The same goes for its first TV commercial: The Terry Gilliam-inspired animation is whimsical but do we really need a British voiceover artist who sounds like he came straight out of an Altoids commercial? This feels banal for such a singular brand. Well produced though it is, it misses the mark because it seems to feed at the same trough of Europhilia as other fashion brands which feels disappointing (Warby, we thought you were above that)! Warby Parker should always hew to its quintessential American-ness, its new-world energy and its bespoke confidence.

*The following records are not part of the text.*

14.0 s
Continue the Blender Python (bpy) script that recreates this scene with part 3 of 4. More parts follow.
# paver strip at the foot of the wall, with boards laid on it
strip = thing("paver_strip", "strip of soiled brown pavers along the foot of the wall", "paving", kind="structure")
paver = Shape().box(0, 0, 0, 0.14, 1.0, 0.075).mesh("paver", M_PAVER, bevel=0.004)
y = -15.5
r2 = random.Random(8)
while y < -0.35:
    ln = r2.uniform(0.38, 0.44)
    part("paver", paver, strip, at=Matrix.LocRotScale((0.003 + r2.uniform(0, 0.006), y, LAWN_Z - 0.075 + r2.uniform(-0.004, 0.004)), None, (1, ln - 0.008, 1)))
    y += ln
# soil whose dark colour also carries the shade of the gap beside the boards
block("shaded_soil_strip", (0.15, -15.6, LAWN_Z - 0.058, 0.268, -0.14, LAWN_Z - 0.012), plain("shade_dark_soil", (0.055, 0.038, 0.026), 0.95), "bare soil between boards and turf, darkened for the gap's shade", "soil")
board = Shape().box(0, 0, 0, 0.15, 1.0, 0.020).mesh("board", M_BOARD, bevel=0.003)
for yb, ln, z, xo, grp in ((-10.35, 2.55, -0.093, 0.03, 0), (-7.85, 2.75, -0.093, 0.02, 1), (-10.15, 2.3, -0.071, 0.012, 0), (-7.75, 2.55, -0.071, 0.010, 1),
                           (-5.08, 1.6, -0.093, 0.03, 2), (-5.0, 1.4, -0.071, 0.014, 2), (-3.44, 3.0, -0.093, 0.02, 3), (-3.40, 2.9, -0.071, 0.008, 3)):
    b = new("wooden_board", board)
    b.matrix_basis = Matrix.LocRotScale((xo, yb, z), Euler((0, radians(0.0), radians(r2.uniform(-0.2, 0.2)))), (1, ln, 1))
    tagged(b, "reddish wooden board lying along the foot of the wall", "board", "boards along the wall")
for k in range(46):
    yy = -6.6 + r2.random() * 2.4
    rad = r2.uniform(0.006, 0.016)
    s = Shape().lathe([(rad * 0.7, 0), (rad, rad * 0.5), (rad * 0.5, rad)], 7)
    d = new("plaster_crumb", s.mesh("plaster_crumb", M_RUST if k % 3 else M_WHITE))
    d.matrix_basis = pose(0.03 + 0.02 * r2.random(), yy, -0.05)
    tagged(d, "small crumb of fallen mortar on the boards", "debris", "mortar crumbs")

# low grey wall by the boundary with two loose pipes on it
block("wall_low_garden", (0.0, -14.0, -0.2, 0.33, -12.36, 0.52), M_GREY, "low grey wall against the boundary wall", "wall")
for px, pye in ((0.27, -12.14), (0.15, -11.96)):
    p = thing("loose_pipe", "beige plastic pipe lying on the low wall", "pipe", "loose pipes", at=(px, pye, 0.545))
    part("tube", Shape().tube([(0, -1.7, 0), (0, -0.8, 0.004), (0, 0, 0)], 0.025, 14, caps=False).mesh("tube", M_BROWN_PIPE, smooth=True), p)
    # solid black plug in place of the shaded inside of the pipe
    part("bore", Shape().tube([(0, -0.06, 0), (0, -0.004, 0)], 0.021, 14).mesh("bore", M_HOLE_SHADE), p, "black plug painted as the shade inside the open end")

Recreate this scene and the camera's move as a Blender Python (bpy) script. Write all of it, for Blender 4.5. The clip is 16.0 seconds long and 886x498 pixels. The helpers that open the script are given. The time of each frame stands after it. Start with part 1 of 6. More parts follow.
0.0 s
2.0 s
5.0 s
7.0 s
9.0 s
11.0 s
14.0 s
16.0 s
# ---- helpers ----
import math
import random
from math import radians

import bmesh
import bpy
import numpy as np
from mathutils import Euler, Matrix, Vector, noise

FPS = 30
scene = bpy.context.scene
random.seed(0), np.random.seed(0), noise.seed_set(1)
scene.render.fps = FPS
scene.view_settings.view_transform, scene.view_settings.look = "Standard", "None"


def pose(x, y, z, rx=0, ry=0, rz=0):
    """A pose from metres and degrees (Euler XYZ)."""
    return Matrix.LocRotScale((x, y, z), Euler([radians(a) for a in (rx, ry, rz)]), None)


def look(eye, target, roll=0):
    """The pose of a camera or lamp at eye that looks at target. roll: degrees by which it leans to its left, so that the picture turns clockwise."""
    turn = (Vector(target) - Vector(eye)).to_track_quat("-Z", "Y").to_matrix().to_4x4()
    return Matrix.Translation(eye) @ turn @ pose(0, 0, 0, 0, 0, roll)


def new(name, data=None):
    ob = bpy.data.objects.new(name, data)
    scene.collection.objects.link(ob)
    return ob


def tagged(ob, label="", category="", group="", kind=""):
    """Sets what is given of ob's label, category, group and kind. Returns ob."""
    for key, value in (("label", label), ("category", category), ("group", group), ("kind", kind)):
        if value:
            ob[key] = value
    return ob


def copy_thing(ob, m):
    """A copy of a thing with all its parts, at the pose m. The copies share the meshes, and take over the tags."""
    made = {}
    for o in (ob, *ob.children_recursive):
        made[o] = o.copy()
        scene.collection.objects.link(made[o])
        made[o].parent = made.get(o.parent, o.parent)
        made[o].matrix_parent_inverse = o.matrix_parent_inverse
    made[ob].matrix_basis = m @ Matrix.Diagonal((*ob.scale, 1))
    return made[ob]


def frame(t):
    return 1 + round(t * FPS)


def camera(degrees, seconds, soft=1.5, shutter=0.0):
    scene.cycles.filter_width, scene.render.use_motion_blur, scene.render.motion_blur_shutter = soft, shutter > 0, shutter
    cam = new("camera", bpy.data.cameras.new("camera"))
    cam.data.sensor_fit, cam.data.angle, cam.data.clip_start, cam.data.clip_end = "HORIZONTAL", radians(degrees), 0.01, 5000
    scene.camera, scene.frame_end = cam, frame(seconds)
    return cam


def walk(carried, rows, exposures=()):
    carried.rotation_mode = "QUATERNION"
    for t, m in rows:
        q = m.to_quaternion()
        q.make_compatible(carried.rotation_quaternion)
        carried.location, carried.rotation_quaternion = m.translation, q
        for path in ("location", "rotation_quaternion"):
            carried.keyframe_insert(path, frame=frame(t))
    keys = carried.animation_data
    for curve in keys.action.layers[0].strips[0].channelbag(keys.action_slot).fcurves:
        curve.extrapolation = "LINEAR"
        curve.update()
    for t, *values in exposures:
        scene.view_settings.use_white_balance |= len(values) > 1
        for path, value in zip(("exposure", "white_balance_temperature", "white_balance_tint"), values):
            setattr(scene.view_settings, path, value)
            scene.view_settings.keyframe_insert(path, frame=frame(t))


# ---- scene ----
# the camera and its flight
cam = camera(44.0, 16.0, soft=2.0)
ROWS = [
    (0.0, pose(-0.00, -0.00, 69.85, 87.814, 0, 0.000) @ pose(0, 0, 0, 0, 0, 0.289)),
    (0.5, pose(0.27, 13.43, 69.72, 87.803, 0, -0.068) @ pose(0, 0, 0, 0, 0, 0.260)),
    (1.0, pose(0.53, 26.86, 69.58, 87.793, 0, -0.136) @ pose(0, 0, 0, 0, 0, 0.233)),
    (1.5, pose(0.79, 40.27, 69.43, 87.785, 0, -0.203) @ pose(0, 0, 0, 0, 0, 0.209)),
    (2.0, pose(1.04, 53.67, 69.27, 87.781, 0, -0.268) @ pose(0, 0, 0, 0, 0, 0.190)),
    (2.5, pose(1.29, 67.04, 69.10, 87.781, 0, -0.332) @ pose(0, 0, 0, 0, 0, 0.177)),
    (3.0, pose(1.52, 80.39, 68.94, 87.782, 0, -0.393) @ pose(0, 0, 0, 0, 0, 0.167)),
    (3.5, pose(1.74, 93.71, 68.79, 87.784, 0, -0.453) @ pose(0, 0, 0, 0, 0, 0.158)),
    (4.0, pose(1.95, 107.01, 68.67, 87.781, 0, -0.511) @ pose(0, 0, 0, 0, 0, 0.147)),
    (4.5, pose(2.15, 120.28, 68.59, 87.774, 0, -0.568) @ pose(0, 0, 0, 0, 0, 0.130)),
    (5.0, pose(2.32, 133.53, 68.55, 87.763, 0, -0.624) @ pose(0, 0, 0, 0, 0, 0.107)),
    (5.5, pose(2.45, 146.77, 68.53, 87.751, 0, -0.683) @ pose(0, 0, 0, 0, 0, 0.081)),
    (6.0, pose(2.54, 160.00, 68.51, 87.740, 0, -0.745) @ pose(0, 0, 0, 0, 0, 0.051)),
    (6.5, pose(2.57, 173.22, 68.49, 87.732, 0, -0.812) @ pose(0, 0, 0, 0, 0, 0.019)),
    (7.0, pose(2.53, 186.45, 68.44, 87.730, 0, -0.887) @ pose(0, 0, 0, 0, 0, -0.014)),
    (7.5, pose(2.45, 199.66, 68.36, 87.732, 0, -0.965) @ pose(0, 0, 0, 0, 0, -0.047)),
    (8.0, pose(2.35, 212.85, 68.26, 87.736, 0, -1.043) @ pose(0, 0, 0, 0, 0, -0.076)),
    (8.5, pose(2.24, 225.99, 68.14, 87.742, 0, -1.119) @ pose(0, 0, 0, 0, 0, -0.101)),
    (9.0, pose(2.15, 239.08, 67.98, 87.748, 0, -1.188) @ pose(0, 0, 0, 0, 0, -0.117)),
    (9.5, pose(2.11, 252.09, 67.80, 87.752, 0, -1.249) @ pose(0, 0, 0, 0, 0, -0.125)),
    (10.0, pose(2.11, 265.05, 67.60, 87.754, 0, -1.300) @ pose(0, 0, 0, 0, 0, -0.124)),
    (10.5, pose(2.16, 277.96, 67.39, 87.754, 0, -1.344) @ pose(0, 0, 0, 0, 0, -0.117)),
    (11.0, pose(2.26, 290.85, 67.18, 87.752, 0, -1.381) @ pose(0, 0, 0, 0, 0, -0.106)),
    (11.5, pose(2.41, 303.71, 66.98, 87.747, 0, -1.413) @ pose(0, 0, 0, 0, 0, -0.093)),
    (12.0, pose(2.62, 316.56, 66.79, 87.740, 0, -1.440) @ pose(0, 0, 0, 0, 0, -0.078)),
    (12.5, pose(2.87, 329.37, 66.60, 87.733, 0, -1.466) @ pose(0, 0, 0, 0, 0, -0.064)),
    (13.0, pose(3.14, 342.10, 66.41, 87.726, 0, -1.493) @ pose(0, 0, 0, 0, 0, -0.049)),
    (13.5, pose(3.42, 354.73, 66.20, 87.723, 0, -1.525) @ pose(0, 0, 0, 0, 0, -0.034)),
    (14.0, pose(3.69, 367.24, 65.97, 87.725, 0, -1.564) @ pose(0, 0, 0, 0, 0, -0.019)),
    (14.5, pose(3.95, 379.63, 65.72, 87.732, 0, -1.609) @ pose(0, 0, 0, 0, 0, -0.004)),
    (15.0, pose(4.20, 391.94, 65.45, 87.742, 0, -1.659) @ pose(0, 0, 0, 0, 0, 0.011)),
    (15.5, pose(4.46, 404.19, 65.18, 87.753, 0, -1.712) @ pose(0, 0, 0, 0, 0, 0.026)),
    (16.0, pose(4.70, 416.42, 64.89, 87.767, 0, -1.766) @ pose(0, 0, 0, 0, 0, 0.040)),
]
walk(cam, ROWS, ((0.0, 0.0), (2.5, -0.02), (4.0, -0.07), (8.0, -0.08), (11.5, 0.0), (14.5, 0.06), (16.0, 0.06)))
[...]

Still, these are quibbles when compared to what's working. So where to go from here? Moving forward, Warby Parker should curate and create new areas of engagement. For example, they could extend their societal benefit by allowing people to bring in their old eyeglasses when they pick up their new pair. And what about the world beyond spectacles? Could Warby Parker create horizontal brand extensions into new products - say pens (which would fit its literary sensibilities) or classic watches or even a literary magazine? The power of a first-class brand is that it transcends the product to become a ruling sensibility that can accommodate many things. Whatever they decide, it will be the next chapter in one our era's great brand stories.